Consistent with clients giving increased priority to real-time or near real-time information that provides visibility over who paid them and what they were paid for, we are improving the simple transaction narrative information, extending solutions such as our recently launched ‘virtual account’ solution across all markets, and providing alerts in real time. We are also investing in establishing RMB capabilities across all our markets, and getting fully prepared to service our clients when the pace of adoption picks up steam in the next few years.
What impact has the RMB cross-border trade settlement scheme had so far on your clients?
The largest impact of the RMB cross-border settlement scheme has been on choice. For corporates, the scheme gives clients increased transparency of their supply chains, enables more proactive management of interest rate and foreign exchange risks, provides cost reduction for early adopters, and more efficient document and payment flows given the heavy regulations on foreign currency transactions in China.
The recent regulatory relaxations in Hong Kong enabled the CNH (or offshore Chinese yuan market in Hong Kong), as it is known, to spring to life. This has led to the development of RMB deliverable forwards offshore for the first time as well as RMB denominated investment products such as corporate bonds and structured investments as the yield curve has started to develop.
This extension of the scheme beyond trade settlement and the formation of the inter-bank market in Hong Kong has allowed non-bank financial institutions including asset management companies, insurance companies and fund houses to participate in RMB bond issuance activities and offer RMB denominated investment products to their clients.
It is early days yet, but we are seeing more and more clients begin to explore how the scheme could enable them to manage their working capital better and to participate in new investment opportunities.
How do you see the RMB scheme, and its adoption amongst your client base, evolving in the future?
The regulations on RMB have been evolving quickly with a number of announcements recently. For example, the PBOC announced on 23 June 2010 that the scheme has been extended to service trade and import transactions across 20 provinces, increased number of approved enterprises for export trade transactions, and cross-border trade with all countries globally beyond South-East Asia, Hong Kong and Macau.
For our clients, there are more opportunities to settle their China trade in RMB as the 20 provinces in China cover 95% of China’s import/service transactions and the number of approved Chinese enterprises for export trade is expected to increase substantially from 400 to many thousands in the near future. As of mid-year, about 1% of China’s monthly trade transactions were already in settled in RMB. We could already be on the accelerating part of this take-up curve.
This, coupled with the HKMA’s relaxation on 16 August 2010 enabling the development of the offshore RMB market in Hong Kong, means that our clients now have more choice in using RMB within their existing treasury policies.

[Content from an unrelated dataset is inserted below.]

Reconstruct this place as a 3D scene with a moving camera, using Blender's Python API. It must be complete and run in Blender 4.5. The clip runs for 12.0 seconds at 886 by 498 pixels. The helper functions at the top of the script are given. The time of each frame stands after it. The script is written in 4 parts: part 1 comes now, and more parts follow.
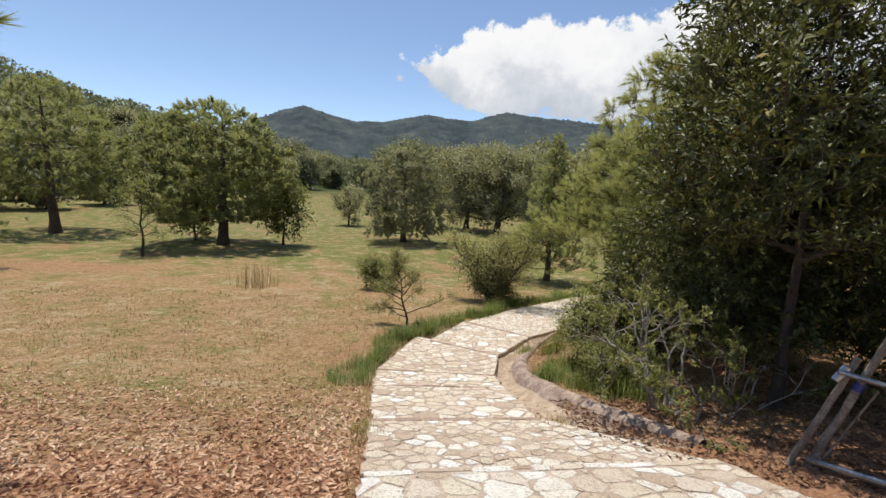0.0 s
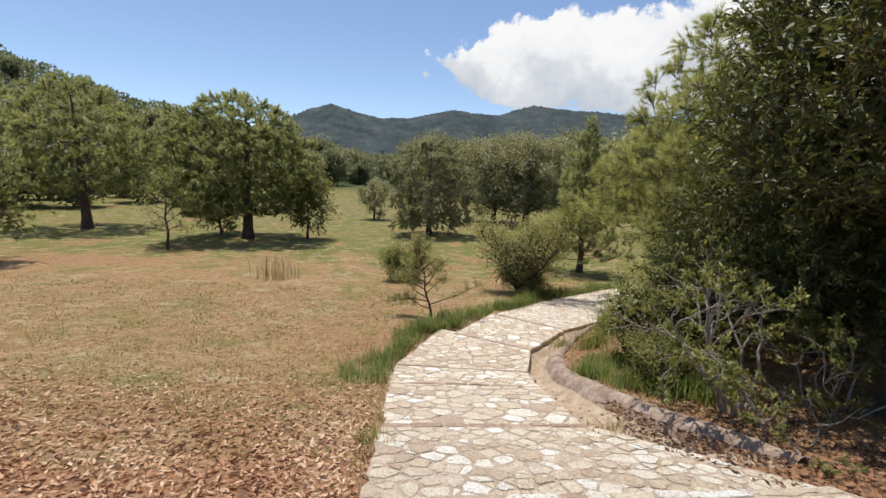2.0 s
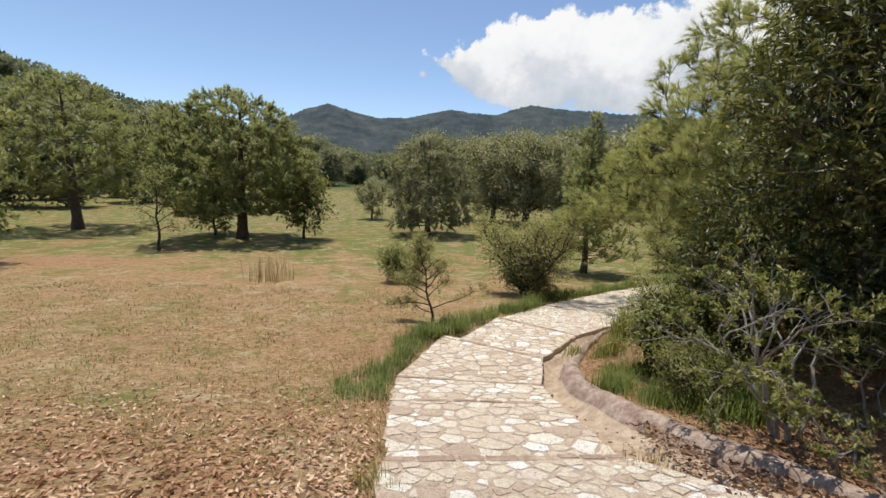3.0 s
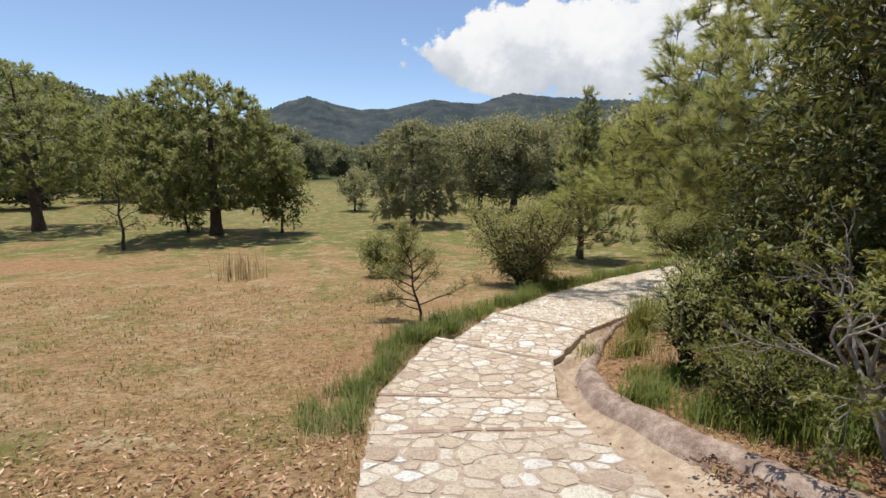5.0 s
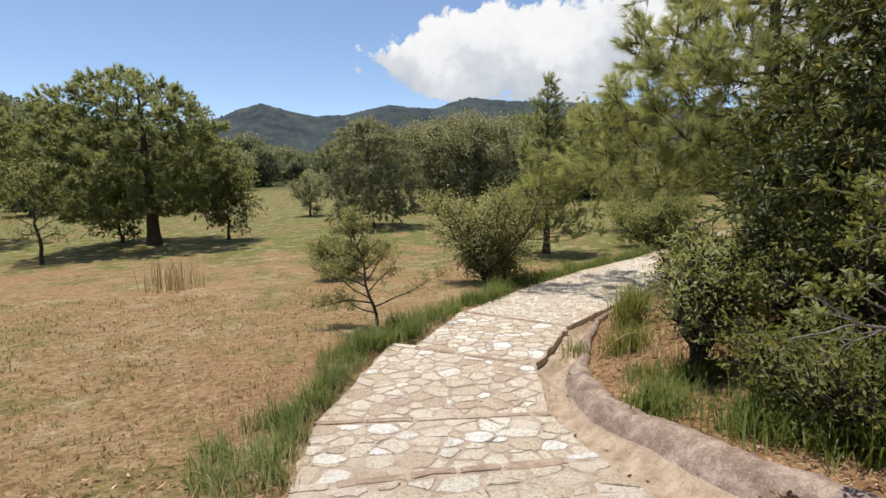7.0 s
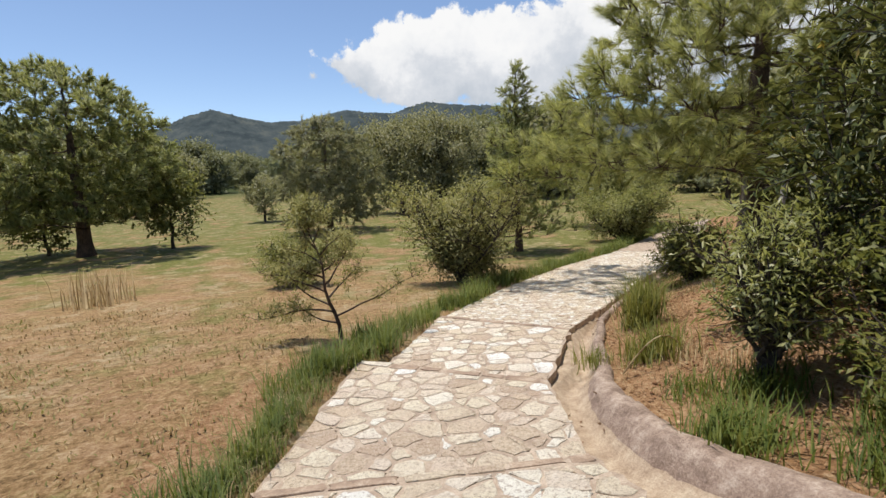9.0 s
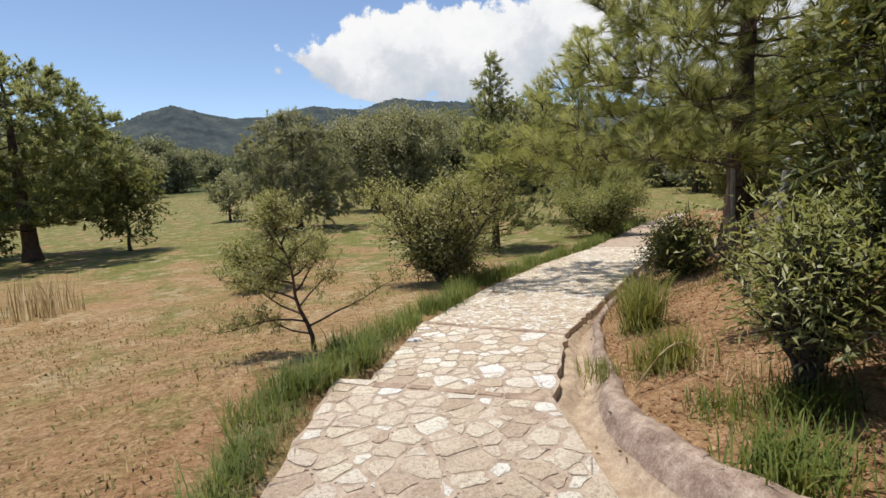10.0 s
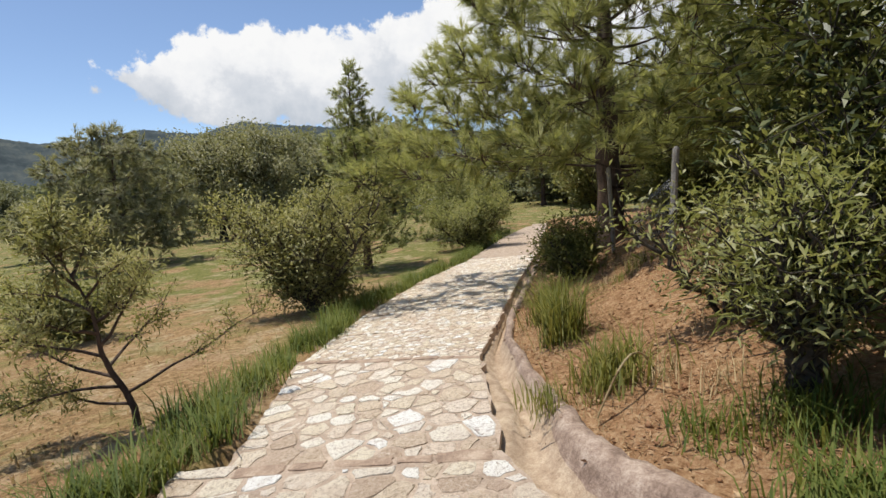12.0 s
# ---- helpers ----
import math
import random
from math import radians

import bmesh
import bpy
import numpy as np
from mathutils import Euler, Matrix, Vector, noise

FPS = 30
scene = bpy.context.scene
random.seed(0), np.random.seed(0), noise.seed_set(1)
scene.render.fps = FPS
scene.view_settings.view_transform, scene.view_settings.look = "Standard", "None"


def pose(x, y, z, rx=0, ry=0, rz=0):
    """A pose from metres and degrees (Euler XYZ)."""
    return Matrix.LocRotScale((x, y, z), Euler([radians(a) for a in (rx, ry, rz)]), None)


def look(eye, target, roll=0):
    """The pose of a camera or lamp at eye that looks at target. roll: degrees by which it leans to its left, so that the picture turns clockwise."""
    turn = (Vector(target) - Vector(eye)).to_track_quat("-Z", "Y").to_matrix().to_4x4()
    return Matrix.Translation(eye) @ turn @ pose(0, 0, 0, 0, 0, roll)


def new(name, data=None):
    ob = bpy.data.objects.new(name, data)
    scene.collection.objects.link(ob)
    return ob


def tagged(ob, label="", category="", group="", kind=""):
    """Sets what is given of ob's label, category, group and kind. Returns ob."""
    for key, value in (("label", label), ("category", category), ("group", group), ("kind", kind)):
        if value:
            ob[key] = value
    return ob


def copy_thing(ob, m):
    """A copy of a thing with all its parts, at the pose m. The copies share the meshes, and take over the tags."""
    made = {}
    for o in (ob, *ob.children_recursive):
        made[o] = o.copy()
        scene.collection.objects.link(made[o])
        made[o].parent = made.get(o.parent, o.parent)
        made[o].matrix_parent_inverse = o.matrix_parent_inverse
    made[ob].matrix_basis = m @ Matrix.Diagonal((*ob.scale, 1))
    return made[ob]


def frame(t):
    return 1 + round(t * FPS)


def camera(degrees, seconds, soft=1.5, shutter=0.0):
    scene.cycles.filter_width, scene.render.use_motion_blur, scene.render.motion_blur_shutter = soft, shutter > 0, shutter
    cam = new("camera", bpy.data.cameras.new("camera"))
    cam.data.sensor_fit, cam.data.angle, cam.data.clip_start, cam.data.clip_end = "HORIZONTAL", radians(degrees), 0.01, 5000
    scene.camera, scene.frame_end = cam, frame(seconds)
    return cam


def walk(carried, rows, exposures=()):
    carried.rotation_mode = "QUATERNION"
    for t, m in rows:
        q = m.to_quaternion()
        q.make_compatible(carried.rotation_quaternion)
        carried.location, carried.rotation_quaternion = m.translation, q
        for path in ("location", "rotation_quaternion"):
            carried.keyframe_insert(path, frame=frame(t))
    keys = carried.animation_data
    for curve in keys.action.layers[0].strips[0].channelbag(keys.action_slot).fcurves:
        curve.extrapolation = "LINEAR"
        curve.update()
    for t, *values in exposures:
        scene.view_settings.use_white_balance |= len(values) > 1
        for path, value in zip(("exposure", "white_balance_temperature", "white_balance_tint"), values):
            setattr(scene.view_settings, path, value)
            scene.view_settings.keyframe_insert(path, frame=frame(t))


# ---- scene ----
cam = camera(86.1, 12.0)
PATH = [
    (0, (-0.211, 0.292, 1.734), (-0.165, 2.275, 1.478), 2.6),
    (0.5, (-0.236, 0.343, 1.721), (-0.25, 2.325, 1.455), 2.4),
    (1, (-0.145, 0.559, 1.621), (-0.182, 2.54, 1.347), 2.3),
    (1.5, (-0.061, 0.844, 1.556), (-0.112, 2.824, 1.278), 2.1),
    (2, (-0.152, 1.222, 1.369), (-0.219, 3.202, 1.091), 1.7),
    (2.5, (-0.255, 1.533, 1.305), (-0.326, 3.512, 1.026), 1.5),
    (3, (-0.293, 1.924, 1.273), (-0.35, 3.904, 0.995), 1.6),
    (3.2, (-0.283, 2.085, 1.273), (-0.34, 4.063, 0.981), 1.2),
    (4.8, (-0.376, 3.188, 1.04), (-0.397, 5.163, 0.722), 0.1),
    (5, (-0.34, 3.306, 1.015), (-0.341, 5.281, 0.699), -0.1),
    (5.5, (-0.305, 3.675, 0.9), (-0.287, 5.649, 0.579), -0.4),
    (6, (-0.307, 3.97, 0.794), (-0.271, 5.943, 0.467), -0.5),
    (6.5, (-0.212, 4.191, 0.735), (-0.102, 6.165, 0.432), -0.8),
    (7, (-0.251, 4.566, 0.558), (-0.093, 6.537, 0.26), -1.6),
    (7.2, (-0.295, 4.716, 0.489), (-0.118, 6.685, 0.187), -1.8),
    (8.8, (-0.327, 5.754, 0.278), (-0.011, 7.709, 0.003), -2.5),
    (9, (-0.34, 5.891, 0.213), (-0.022, 7.845, -0.073), -2.8),
    (9.5, (-0.345, 6.221, 0.189), (0.04, 8.161, -0.107), -3.1),
    (10, (-0.393, 6.509, 0.185), (0.042, 8.437, -0.121), -3.2),
    (10.5, (-0.452, 6.821, 0.118), (0.065, 8.731, -0.168), -3.4),
    (11, (-0.417, 7.198, -0.055), (0.261, 9.06, -0.328), -4.1),
    (11.5, (-0.379, 7.508, -0.078), (0.483, 9.293, -0.341), -4.7),
    (12, (-0.285, 7.749, -0.102), (0.688, 9.478, -0.353), -5.1),
]
walk(cam, [(t, look(eye, target, roll)) for t, eye, target, roll in PATH])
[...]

The scheme will extend beyond early adopters as options to hedge and manage foreign exchange and interest rate risks and achieve yield enhancement become the norm.

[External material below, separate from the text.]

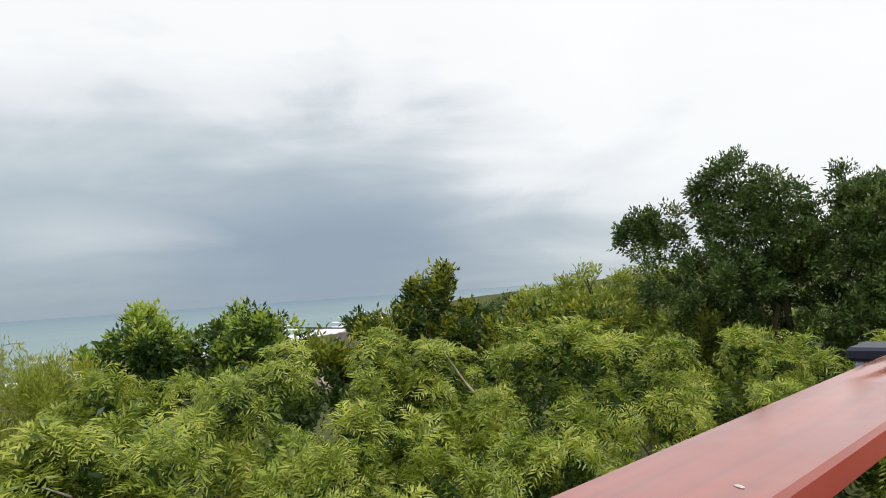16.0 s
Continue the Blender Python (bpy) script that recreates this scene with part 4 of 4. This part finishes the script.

The steps in Hong Kong are important as they indicate the first signs of the RMB moving from a currency that can be used for commercial trade settlement to a currency that can be used as a store of value.
Allowing RMB-denominated investments will drive significant volumes as foreign clients will keep working capital funds in RMB in anticipation of future expenditure in RMB.
Our approach is to provide a complete cross-border solution including payments, collections, and FX products.
As companies in China increasingly look for new markets overseas, how are you addressing their international cash management needs?
Our desire to be our clients’ core bank extends to supporting them with their overall working capital needs as they expand overseas. With our strong presence in Asia, Africa, and the Middle East, which are particular focus areas for Chinese companies, we are distinctive in being able to structure solutions that meet their emerging needs. This could be realising import or export opportunities along the Africa-China corridor using insurance-backed receivables solutions, Cross-Border Notional Aggregation, which recognises the value of their on-shore liabilities, or simply enabling them to have a global view of their accounts from their China head office or international treasury centre, which is usually in Hong Kong or Singapore.
A major need is to manage the cross-border complexities of payments and collections. For example, we can cater to clients that want to initiate electronic and cheque cross-border payments from a single account globally for 78 major and exotic currencies with amount and timing certainty, eliminating the need to maintain multiple local currency accounts globally and saving significant administrative cost and reconciliation challenges. Flexible FX pricing and choice of local payment types are supported and clients can utilise our deep local knowledge of the payments landscape to make low and high value transactions in the 70+ countries in which we operate. Standard Chartered’s globally standardised receivables matching and reconciliation engine covers multiple currencies and collections channels (paper and electronic), enabling a single consolidated view of accounts receivables and improved reconciliation accuracy.
Our approach is to provide a complete cross-border solution including payments, collections, and FX products.[[[PAGE]]]
How are you helping international companies with cash management needs within China?
Operating within China’s complex tax and regulatory environment, vast geography, and generous opportunities continues to be an important need for international companies working in China. SCB works with over 50 international companies and has rolled out new solutions minimising the impact of the new regulations but retaining the traditional benefits of the liquidity management solutions. Our approach is to help clients centralise their transactions and use innovative solutions such as virtual accounts to manage the complexities arising from China’s vast geography and an evolving clearing and regulatory landscape. Our delivery channels across internet and host-to-host support Chinese characters-based initiation and reporting in addition to international standards and languages. We have an important alliance with China Union Pay, the first for a foreign bank in China, which extends our collections reach to help companies expand even deeper into China. Through China Union Pay, we are able to collect funds via direct debit from local bank accounts right across mainland China or by credit card via merchant acquiring services. This is particularly useful for our clients in C2B businesses such as insurance, telecommunications and utilities.